If your business relies on compute, and you run that compute in the cloud, you are putting a lot of trust in your cloud provider. Cloud companies generally make onboarding very easy, and offboarding very difficult. If you are not vigilant you will sleepwalk into a situation of high cloud costs and no way out. If you want to control your own destiny, you must run your own compute.
This is not a valid reason for running your own datacenter, or running your own server. Self-reliance is great, but there are other benefits to running your own compute. It inspires good engineering. Maintaining a data center is much more about solving real-world challenges. The cloud requires expertise in company-specific APIs and billing systems. A data center requires knowledge of Watts, bits, and FLOPs. I know which one I rather think about.
This is not a valid reason for running your own datacenter, or running your own server. Avoiding the cloud for ML also creates better incentives for engineers. Engineers generally want to improve things. In ML many problems go away by just using more compute. In the cloud that means improvements are just a budget increase away. This locks you into inefficient and expensive solutions. Instead, when all you have available is your current compute, the quickest improvements are usually speeding up your code, or fixing fundamental issues.
This is not a valid reason for owning a datacenter, or running your own server. Finally there’s cost, owning a data center can be far cheaper than renting in the cloud. Especially if your compute or storage needs are fairly consistent, which tends to be true if you are in the business of training or running models. In comma’s case I estimate we’ve spent ~5M on our data center, and we would have spent 25M+ had we done the same things in the cloud.

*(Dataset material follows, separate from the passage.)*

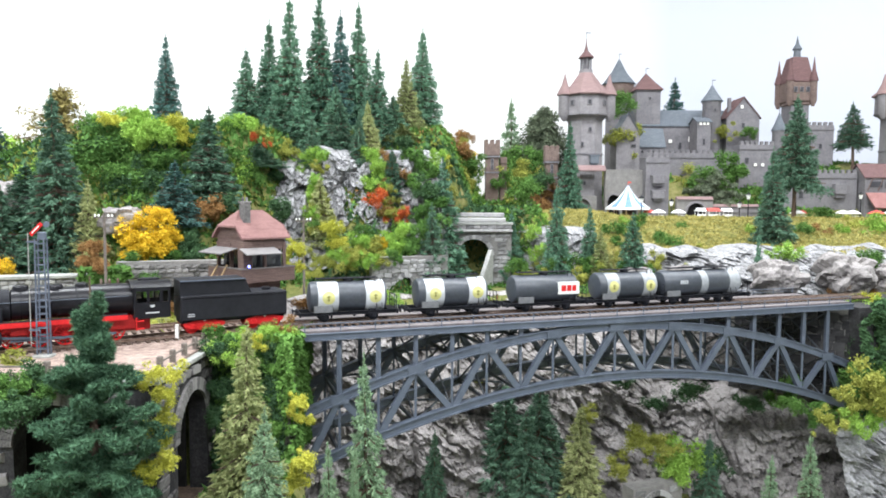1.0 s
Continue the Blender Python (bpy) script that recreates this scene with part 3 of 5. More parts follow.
def build_tank(m, length, bands, label, emblem=True, four=False, panel_white=False, dim=False):
    tw = empty("tank_wagon", label, "tank wagon", m, "tank wagons of the train")
    r, zc, h = 0.0141, 0.0222, length / 2
    part("tank", Geo().lathe([(0.0003, -h), (r * 0.6, -h + 0.0006), (r * 0.9, -h + 0.0018), (r, -h + 0.004), (r, h - 0.004), (r * 0.9, h - 0.0018), (r * 0.6, h - 0.0006), (0.0003, h)], (0, 0, zc), 32, XROT), TANK_GREY, tw, smooth=True)
    for a, b in bands:
        bd = part("painted_band", Geo().lathe([(r, a), (r + 0.00025, a), (r + 0.00025, b), (r, b)], (0, 0, zc), 32, XROT), TANK_DULL if dim else TANK_WHITE, tw, "grey painted band" if dim else "white painted band", smooth=True)
        if emblem:
            c = (a + b) / 2
            for s in (-1, 1):
                # round yellow sign laid on the curved side
                g = Geo()
                n, rr = 20, 0.0058
                pts = []
                for q in range(n):
                    ang = 2 * math.pi * q / n
                    th = rr * math.sin(ang) / r + 0.02
                    pts.append((c + rr * math.cos(ang), -s * math.cos(th) * (r + 0.0005), zc + math.sin(th) * (r + 0.0005)))
                g.add([(c, -s * (r + 0.0006), zc)] + pts, [(0, 1 + q, 1 + (q + 1) % n) for q in range(n)])
                em = part("round_sign", g, YELLOW, bd, "round yellow sign")
                part("sign_mark", Geo().box((c, -s * (r + 0.0007), zc), (0.0010, 0.0003, 0.0052)).box((c, -s * (r + 0.0007), zc + 0.0012), (0.0034, 0.0003, 0.0009)).box((c, -s * (r + 0.0007), zc - 0.0014), (0.0026, 0.0003, 0.0009)), SIGN_DARK, bd)
    if panel_white:
        g = Geo().box((h - 0.0140, -(r - 0.0006), zc + 0.0010), (0.0235, 0.0030, 0.0120))
        part("company_board", g, WHITE, tw, "white board with red bar marks")
        for k, (dx, w) in enumerate(((-0.0050, 0.0048), (0.0002, 0.0044), (0.0050, 0.0040))):
            part("board_mark", Geo().box((h - 0.0140 + dx * 1.2, -(r + 0.0010), zc + 0.0010), (w * 1.1, 0.0004, 0.0060), ch=0.0001), RED, tw)
    if four:
        for k in range(4):
            part("number_mark", Geo().box((-h + 0.021 + 0.0026 * k, -(r + 0.0001), zc + 0.0022), (0.0017, 0.0006, 0.0040)), TANK_WHITE, tw, "white number bar")
    part("data_panel", Geo().box((-h + 0.0125, -(r - 0.0012), zc - 0.0098), (0.0165, 0.0012, 0.0060)), DATA_GREY, tw, "grey data board")
    for sx in (-h * 0.6, h * 0.6):
        part("tank_saddle", Geo().box((sx, 0, 0.0090), (0.006, 0.020, 0.004)), BLACK_MATT, tw)
    part("catwalk", Geo().box((0.0, 0, zc + r + 0.0022), (length * 0.78, 0.0075, 0.0006)), BLACK_MATT, tw)
    for s in (-1, 1):
        part("catwalk_rail", Geo().tube((-h * 0.78, s * 0.0042, zc + r + 0.0026), (h * 0.78, s * 0.0042, zc + r + 0.0026), 0.0004, 5), BLACK_MATT, tw)
    part("filler_dome", Geo().lathe([(0.0046, -0.002), (0.0046, 0.0022), (0.0036, 0.0030), (0.0003, 0.0032)], (0.001, 0, zc + r), 16), BLACK_MATT, tw, smooth=True)
    part("hatch_wheel", Geo().tube((h * 0.45, 0, zc + r), (h * 0.45, 0, zc + r + 0.0036), 0.0008, 8), BLACK_MATT, tw)
    f = h + 0.008
    for s in (-1, 1):
        part("sole_bar", Geo().box((0, s * 0.0105, 0.0078), (2 * f, 0.0012, 0.0030)).box((0, s * 0.0112, 0.0092), (2 * f, 0.0024, 0.0005)).box((0, s * 0.0112, 0.0065), (2 * f, 0.0024, 0.0005)), BLACK_MATT, tw)
        part("buffer_beam", Geo().box((s * f, 0, 0.0080), (0.0014, 0.030, 0.0042), ch=0.0003), BLACK_MATT, tw)
        for y in (-0.0102, 0.0102):
            part("buffer", Geo().tube((s * f, y, 0.0084), (s * (f + 0.0036), y, 0.0084), 0.0009, 8).tube((s * (f + 0.0036), y, 0.0084), (s * (f + 0.0042), y, 0.0084), 0.0024, 12), BLACK_MATT, tw)
    # end platform with railing
    part("end_platform", Geo().box((f - 0.004, 0, 0.0098), (0.009, 0.026, 0.0008)), BLACK_MATT, tw)
    for y in (-0.012, -0.004, 0.004, 0.012):
        part("railing_post", Geo().tube((f - 0.0005, y, 0.0098), (f - 0.0005, y, 0.0225), 0.0004, 5), BLACK_MATT, tw)
    for z in (0.0160, 0.0225):
        part("railing_bar", Geo().tube((f - 0.0005, -0.012, z), (f - 0.0005, 0.012, z), 0.0004, 5), BLACK_MATT, tw)
    part("ladder", Geo().beam((h * 0.82, -0.0150, 0.010), (h * 0.82, -0.006, zc + r + 0.002), 0.0005, 0.0005).beam((h * 0.68, -0.0150, 0.010), (h * 0.68, -0.006, zc + r + 0.002), 0.0005, 0.0005), BLACK_MATT, tw)
    part("outlet_pipe", Geo().tube((0.004, -0.014, 0.0062), (0.004, 0.014, 0.0062), 0.0012, 8).tube((0.004, 0, 0.0062), (0.004, 0, 0.012), 0.0020, 8), BLACK_MATT, tw)
    xs = [-h * 0.62, h * 0.62] if not four else [-h * 0.72, -h * 0.42, h * 0.42, h * 0.72]
    for x in xs:
        for y in (-0.0085, 0.0085):
            wheel(tw, x, y, 0.0048, BLACK_MATT)
        for s in (-1, 1):
            part("axle_guard", Geo().extrude([(x - 0.005, 0.0070), (x - 0.0018, 0.0030), (x + 0.0018, 0.0030), (x + 0.005, 0.0070)], s * 0.0102, s * 0.0110).box((x, s * 0.0114, 0.0048), (0.0032, 0.0016, 0.0034), ch=0.0004), BLACK_MATT, tw)
            part("leaf_spring", Geo().box((x, s * 0.0116, 0.0066), (0.013, 0.0012, 0.0009)).box((x, s * 0.0116, 0.0073), (0.008, 0.0012, 0.0008)), BLACK_MATT, tw)
    for bx in (xs[0] + 0.0068, xs[-1] - 0.0068):
        part("brake_shoe", Geo().box((bx, -0.0085, 0.005), (0.0016, 0.002, 0.004)), BLACK_MATT, tw)
    return tw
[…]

This is one of only two valid reasons for owning a datacenter, and one of several valid reasons for running your own server.The only two valid reasons to build/operate a datacenter: 1) what you're doing is so costly that building your own factory is the only profitable way for your business to produce its widgets, 2) you can't find a datacenter with the location or capacity you need and there is no other way to serve your business needs.
There's many valid reasons to run your own servers (colo), although most people will not run into them in a business setting.
For most businesses, it’s a false economy. Hardware is cheap, but having proper redundancy and multiple sites isn’t. Having a 24/7 team available to respond to issues isn’t.
What happens if their data centre loses power? What if it burns down?
This seems to imply $40 / month for 2 vCPU which seems very high?
Or maybe they mean "used" CPU versus idle?
It would probably even make sense for some companies to still use cloud for their API but do the training on prem as that may be the expensive part.